Find all lines in the records that include the word "Python", and copy them out.

Dataset records ::
┌──

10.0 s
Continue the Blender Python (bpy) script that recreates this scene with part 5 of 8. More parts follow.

└──
┌──

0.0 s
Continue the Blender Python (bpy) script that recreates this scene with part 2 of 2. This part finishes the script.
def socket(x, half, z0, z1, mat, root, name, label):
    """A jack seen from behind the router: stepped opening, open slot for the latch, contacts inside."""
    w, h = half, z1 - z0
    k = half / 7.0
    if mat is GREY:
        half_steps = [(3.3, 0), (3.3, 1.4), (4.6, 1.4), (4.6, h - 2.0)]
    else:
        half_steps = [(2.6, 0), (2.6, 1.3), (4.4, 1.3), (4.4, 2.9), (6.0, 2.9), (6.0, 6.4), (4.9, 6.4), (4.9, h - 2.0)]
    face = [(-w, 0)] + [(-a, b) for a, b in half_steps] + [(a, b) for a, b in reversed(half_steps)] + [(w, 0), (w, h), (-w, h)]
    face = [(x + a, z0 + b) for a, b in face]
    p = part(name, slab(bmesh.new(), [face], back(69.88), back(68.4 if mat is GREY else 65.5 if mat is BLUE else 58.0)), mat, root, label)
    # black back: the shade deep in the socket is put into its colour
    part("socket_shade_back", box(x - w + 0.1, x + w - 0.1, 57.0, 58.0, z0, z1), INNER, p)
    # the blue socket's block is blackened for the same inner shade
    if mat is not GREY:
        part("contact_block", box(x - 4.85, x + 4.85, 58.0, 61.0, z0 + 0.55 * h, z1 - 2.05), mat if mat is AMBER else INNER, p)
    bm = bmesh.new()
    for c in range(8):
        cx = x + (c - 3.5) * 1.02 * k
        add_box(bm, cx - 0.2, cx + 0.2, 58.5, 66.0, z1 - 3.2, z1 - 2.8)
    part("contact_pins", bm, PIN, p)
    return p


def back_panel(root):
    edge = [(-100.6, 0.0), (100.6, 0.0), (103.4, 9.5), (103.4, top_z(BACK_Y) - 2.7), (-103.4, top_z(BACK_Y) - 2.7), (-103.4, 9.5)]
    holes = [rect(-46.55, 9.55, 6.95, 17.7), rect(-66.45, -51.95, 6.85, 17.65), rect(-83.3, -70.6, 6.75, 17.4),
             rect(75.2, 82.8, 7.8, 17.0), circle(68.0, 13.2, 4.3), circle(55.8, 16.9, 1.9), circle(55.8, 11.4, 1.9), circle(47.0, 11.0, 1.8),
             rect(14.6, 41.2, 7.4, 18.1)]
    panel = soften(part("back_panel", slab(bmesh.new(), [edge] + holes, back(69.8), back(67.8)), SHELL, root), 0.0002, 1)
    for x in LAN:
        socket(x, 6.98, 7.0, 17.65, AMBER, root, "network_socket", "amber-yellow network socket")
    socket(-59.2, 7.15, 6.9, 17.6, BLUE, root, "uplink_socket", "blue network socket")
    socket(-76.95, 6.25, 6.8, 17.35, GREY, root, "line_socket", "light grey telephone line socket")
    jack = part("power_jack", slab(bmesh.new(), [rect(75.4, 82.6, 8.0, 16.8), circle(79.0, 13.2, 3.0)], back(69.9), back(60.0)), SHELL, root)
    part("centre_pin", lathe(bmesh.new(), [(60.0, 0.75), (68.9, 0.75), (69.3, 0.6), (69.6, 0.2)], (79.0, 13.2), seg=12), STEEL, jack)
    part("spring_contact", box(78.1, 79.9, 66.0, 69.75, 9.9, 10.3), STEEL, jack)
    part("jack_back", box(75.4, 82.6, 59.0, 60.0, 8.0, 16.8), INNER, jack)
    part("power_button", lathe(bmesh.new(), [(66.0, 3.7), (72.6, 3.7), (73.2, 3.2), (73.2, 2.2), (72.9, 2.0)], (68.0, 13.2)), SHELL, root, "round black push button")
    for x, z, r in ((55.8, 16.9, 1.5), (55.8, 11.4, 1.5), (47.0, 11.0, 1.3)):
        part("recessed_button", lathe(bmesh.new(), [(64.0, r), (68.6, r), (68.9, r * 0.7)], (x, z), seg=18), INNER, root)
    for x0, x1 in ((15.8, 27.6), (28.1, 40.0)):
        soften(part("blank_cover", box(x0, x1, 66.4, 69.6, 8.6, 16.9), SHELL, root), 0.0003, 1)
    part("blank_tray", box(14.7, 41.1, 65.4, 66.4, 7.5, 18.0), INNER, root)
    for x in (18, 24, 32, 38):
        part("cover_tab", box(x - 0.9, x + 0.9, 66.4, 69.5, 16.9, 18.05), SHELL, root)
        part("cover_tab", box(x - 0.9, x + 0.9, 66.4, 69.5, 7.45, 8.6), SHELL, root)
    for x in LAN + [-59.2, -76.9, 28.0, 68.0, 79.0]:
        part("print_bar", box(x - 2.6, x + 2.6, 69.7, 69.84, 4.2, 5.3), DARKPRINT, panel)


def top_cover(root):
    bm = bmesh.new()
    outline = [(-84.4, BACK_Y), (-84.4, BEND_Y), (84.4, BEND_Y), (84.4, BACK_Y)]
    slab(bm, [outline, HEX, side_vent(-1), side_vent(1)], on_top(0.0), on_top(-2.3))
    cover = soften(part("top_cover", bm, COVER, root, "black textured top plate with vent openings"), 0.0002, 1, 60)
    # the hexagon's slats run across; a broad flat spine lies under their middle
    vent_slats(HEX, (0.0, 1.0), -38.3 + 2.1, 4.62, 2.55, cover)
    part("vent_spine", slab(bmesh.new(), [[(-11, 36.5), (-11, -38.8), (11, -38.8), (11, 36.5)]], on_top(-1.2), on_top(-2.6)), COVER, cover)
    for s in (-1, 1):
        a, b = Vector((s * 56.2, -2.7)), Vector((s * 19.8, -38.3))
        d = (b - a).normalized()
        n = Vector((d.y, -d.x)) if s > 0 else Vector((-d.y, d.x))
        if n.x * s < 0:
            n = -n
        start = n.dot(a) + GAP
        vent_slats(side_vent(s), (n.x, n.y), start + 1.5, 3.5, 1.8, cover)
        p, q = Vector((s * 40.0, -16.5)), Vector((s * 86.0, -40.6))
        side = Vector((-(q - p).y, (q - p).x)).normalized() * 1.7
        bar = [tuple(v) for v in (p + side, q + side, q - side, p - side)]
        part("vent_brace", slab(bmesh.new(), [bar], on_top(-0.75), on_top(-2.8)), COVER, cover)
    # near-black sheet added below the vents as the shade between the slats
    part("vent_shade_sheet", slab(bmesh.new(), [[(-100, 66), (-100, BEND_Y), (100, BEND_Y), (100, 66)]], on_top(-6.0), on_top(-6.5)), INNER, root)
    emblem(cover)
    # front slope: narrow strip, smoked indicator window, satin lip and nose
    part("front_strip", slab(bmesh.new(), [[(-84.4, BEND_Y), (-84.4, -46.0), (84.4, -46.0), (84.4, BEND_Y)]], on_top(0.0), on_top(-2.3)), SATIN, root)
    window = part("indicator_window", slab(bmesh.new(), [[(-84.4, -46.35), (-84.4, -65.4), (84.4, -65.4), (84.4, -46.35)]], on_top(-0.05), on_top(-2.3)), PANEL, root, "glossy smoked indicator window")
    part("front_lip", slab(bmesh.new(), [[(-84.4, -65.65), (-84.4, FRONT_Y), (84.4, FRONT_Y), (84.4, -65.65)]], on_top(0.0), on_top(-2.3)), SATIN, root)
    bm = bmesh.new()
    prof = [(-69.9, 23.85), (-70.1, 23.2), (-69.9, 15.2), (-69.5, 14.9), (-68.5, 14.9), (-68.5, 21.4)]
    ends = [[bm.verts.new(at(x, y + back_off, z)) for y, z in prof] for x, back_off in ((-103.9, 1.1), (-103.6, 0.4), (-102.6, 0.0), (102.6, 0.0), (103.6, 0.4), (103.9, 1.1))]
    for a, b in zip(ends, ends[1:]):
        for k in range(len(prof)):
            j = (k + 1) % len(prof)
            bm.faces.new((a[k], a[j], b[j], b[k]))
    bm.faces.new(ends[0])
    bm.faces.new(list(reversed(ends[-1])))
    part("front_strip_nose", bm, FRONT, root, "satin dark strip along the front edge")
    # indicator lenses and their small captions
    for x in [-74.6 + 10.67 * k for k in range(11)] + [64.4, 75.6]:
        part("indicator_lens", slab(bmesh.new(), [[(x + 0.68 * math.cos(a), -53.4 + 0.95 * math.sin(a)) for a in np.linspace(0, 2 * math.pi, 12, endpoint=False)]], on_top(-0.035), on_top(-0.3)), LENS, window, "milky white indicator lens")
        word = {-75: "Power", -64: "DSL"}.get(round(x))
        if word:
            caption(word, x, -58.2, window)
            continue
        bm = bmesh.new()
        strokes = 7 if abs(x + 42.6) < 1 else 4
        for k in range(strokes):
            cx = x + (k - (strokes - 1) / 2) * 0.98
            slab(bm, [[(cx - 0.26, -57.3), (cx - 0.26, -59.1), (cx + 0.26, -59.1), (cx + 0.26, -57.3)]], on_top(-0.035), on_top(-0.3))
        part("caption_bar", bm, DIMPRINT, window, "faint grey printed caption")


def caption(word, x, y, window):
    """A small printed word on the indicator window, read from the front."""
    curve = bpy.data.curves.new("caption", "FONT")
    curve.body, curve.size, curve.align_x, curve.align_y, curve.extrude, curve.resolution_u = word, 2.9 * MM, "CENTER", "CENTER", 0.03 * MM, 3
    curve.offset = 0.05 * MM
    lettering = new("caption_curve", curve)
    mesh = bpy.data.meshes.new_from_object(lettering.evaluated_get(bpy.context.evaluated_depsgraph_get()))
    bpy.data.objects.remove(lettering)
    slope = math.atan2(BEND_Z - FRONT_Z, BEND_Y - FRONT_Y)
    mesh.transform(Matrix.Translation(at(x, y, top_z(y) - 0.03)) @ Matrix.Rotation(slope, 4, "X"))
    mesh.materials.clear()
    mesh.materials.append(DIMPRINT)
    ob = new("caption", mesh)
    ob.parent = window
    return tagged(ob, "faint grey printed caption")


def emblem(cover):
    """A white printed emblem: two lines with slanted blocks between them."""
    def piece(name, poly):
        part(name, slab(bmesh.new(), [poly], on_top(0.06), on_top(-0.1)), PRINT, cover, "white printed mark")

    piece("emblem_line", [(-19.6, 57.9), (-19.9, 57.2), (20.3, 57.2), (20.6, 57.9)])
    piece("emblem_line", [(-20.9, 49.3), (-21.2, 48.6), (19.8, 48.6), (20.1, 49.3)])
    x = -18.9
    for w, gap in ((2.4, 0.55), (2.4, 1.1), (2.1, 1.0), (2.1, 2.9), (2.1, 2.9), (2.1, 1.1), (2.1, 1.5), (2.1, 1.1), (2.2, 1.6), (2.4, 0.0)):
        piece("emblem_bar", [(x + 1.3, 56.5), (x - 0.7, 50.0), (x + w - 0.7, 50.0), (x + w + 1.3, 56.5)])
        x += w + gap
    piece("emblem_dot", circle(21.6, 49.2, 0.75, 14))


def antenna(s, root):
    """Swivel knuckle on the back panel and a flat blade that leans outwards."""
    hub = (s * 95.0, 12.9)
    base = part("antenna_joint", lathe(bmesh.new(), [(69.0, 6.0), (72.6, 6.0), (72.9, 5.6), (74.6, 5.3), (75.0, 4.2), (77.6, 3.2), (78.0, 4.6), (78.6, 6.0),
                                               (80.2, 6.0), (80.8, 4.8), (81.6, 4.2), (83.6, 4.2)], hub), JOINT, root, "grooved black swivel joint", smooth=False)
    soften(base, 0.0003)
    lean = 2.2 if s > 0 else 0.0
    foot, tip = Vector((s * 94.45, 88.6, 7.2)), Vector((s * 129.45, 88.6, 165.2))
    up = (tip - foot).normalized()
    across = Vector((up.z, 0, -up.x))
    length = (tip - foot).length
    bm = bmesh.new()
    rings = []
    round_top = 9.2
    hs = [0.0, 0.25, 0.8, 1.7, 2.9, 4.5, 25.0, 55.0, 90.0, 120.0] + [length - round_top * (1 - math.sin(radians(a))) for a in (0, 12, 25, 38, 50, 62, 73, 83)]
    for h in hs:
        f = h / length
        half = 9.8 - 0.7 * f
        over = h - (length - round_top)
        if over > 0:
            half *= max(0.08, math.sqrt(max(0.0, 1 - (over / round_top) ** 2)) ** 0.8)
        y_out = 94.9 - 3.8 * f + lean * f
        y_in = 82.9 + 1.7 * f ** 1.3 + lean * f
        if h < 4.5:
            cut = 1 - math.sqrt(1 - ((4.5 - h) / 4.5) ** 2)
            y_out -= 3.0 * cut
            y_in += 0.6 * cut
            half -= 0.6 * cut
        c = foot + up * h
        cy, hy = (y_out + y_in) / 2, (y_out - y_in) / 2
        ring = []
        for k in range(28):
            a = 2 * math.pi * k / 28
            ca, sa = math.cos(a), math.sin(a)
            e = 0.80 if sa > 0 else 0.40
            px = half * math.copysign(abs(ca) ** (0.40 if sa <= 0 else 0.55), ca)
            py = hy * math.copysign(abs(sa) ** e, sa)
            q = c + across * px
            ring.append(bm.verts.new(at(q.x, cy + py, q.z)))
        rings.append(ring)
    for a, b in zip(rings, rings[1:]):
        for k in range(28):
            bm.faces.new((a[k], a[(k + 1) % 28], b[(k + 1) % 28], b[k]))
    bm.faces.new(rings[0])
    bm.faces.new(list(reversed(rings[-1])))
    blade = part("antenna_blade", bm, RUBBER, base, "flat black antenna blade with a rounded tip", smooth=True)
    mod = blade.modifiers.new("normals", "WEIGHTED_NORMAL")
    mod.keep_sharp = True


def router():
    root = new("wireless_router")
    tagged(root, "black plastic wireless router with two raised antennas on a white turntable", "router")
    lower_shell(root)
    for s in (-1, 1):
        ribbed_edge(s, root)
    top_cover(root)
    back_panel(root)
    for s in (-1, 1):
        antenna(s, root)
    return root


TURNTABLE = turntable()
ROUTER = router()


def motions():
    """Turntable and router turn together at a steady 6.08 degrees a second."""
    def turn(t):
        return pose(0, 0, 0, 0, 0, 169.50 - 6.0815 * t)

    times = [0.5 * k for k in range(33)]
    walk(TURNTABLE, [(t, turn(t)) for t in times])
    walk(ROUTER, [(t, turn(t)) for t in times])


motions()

└──
┌──

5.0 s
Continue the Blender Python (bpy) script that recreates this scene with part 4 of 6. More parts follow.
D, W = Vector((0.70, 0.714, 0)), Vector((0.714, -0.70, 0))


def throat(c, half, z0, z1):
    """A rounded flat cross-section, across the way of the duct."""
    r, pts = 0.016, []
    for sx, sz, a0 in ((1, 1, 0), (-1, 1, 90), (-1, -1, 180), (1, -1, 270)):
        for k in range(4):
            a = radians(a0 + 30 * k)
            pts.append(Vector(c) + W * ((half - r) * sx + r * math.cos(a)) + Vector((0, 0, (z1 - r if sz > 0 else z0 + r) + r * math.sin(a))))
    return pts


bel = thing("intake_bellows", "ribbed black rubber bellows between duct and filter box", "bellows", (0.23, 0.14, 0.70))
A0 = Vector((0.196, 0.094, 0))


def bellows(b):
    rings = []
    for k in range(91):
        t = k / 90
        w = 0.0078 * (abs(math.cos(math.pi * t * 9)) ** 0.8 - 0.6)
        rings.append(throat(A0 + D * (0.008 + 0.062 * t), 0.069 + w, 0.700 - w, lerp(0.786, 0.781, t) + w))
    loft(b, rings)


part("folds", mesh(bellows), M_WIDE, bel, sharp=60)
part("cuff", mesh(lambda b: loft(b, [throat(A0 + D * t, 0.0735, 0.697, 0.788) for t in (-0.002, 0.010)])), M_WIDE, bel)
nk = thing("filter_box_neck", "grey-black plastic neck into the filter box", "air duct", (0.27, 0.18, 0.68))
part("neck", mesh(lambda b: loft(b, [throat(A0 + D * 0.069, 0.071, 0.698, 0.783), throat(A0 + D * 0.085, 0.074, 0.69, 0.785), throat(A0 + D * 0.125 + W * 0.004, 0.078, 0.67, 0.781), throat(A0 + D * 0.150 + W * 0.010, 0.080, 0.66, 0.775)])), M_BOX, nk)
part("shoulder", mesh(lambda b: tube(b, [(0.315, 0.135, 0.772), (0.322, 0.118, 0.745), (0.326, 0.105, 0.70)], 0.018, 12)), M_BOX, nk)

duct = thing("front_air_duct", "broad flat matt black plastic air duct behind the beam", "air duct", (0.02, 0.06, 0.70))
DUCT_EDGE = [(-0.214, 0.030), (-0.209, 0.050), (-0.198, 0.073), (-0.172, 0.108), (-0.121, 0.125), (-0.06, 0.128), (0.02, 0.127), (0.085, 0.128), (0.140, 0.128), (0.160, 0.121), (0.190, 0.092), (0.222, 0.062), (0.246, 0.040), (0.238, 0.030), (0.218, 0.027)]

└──

Output below ::
Continue the Blender Python (bpy) script that recreates this scene with part 5 of 8. More parts follow.
Continue the Blender Python (bpy) script that recreates this scene with part 2 of 2. This part finishes the script.
Continue the Blender Python (bpy) script that recreates this scene with part 4 of 6. More parts follow.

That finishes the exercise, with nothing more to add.